[BEGIN Given data]

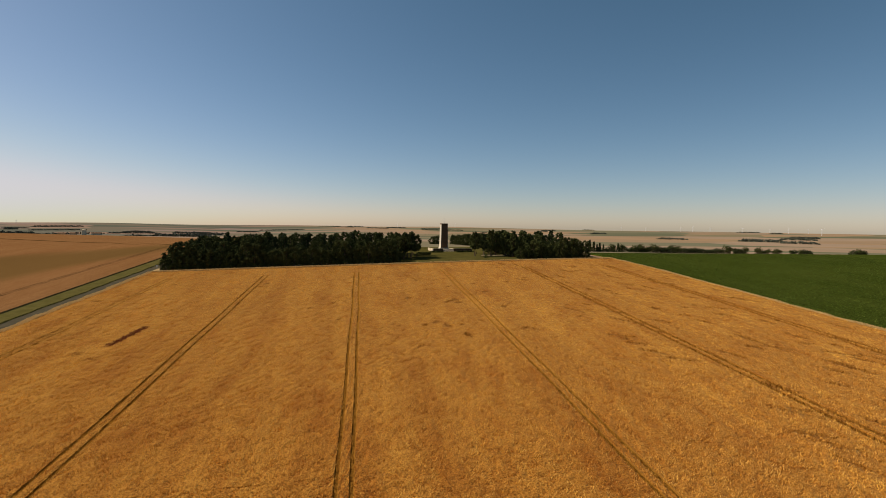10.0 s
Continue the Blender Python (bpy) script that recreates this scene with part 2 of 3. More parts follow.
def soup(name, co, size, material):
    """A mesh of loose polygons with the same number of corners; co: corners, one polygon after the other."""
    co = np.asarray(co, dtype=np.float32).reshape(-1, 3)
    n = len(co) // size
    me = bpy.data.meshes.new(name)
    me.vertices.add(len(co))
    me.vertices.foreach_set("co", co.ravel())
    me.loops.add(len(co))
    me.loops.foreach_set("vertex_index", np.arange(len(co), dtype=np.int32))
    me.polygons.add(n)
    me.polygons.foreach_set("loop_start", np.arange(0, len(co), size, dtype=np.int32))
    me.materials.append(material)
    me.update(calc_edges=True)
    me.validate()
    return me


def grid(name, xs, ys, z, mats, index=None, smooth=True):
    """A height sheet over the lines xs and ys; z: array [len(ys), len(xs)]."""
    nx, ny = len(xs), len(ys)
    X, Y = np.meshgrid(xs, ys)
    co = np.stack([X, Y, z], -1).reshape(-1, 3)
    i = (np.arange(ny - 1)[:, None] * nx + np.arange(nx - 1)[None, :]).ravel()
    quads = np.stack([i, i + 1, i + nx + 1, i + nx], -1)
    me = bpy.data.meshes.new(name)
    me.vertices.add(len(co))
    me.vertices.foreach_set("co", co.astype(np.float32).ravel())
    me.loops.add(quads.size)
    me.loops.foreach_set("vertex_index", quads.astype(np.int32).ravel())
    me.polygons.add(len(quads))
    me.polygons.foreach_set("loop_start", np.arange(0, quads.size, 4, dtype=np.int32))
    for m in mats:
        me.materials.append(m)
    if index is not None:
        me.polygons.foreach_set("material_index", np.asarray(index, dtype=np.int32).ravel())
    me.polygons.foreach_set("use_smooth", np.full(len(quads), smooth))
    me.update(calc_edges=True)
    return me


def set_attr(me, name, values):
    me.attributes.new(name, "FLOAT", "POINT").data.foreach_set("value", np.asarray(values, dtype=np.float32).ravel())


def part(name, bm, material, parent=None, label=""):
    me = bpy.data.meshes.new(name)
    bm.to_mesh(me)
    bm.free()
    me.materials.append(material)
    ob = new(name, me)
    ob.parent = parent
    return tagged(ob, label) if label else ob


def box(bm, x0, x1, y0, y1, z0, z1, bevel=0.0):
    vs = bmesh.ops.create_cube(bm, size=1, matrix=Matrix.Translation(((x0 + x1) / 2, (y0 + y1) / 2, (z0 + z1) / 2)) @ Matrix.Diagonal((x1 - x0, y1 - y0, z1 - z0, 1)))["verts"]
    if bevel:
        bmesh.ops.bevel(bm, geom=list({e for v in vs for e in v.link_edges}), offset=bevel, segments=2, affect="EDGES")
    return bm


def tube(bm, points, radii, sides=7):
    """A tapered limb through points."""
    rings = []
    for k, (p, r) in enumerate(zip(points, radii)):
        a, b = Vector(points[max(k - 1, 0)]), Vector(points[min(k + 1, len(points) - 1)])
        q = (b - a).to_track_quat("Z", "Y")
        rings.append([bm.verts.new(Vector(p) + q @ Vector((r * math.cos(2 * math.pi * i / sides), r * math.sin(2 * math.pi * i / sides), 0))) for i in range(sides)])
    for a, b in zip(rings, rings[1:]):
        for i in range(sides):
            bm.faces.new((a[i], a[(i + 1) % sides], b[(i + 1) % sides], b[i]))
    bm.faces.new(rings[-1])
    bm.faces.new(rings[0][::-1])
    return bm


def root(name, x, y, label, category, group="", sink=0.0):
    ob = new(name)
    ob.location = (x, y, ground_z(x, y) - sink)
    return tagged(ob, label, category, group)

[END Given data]

## Task instructions
Give all the lines above again, character for character, without pictures.

## Answer to the exercise
10.0 s
Continue the Blender Python (bpy) script that recreates this scene with part 2 of 3. More parts follow.
def soup(name, co, size, material):
    """A mesh of loose polygons with the same number of corners; co: corners, one polygon after the other."""
    co = np.asarray(co, dtype=np.float32).reshape(-1, 3)
    n = len(co) // size
    me = bpy.data.meshes.new(name)
    me.vertices.add(len(co))
    me.vertices.foreach_set("co", co.ravel())
    me.loops.add(len(co))
    me.loops.foreach_set("vertex_index", np.arange(len(co), dtype=np.int32))
    me.polygons.add(n)
    me.polygons.foreach_set("loop_start", np.arange(0, len(co), size, dtype=np.int32))
    me.materials.append(material)
    me.update(calc_edges=True)
    me.validate()
    return me


def grid(name, xs, ys, z, mats, index=None, smooth=True):
    """A height sheet over the lines xs and ys; z: array [len(ys), len(xs)]."""
    nx, ny = len(xs), len(ys)
    X, Y = np.meshgrid(xs, ys)
    co = np.stack([X, Y, z], -1).reshape(-1, 3)
    i = (np.arange(ny - 1)[:, None] * nx + np.arange(nx - 1)[None, :]).ravel()
    quads = np.stack([i, i + 1, i + nx + 1, i + nx], -1)
    me = bpy.data.meshes.new(name)
    me.vertices.add(len(co))
    me.vertices.foreach_set("co", co.astype(np.float32).ravel())
    me.loops.add(quads.size)
    me.loops.foreach_set("vertex_index", quads.astype(np.int32).ravel())
    me.polygons.add(len(quads))
    me.polygons.foreach_set("loop_start", np.arange(0, quads.size, 4, dtype=np.int32))
    for m in mats:
        me.materials.append(m)
    if index is not None:
        me.polygons.foreach_set("material_index", np.asarray(index, dtype=np.int32).ravel())
    me.polygons.foreach_set("use_smooth", np.full(len(quads), smooth))
    me.update(calc_edges=True)
    return me


def set_attr(me, name, values):
    me.attributes.new(name, "FLOAT", "POINT").data.foreach_set("value", np.asarray(values, dtype=np.float32).ravel())


def part(name, bm, material, parent=None, label=""):
    me = bpy.data.meshes.new(name)
    bm.to_mesh(me)
    bm.free()
    me.materials.append(material)
    ob = new(name, me)
    ob.parent = parent
    return tagged(ob, label) if label else ob


def box(bm, x0, x1, y0, y1, z0, z1, bevel=0.0):
    vs = bmesh.ops.create_cube(bm, size=1, matrix=Matrix.Translation(((x0 + x1) / 2, (y0 + y1) / 2, (z0 + z1) / 2)) @ Matrix.Diagonal((x1 - x0, y1 - y0, z1 - z0, 1)))["verts"]
    if bevel:
        bmesh.ops.bevel(bm, geom=list({e for v in vs for e in v.link_edges}), offset=bevel, segments=2, affect="EDGES")
    return bm


def tube(bm, points, radii, sides=7):
    """A tapered limb through points."""
    rings = []
    for k, (p, r) in enumerate(zip(points, radii)):
        a, b = Vector(points[max(k - 1, 0)]), Vector(points[min(k + 1, len(points) - 1)])
        q = (b - a).to_track_quat("Z", "Y")
        rings.append([bm.verts.new(Vector(p) + q @ Vector((r * math.cos(2 * math.pi * i / sides), r * math.sin(2 * math.pi * i / sides), 0))) for i in range(sides)])
    for a, b in zip(rings, rings[1:]):
        for i in range(sides):
            bm.faces.new((a[i], a[(i + 1) % sides], b[(i + 1) % sides], b[i]))
    bm.faces.new(rings[-1])
    bm.faces.new(rings[0][::-1])
    return bm


def root(name, x, y, label, category, group="", sink=0.0):
    ob = new(name)
    ob.location = (x, y, ground_z(x, y) - sink)
    return tagged(ob, label, category, group)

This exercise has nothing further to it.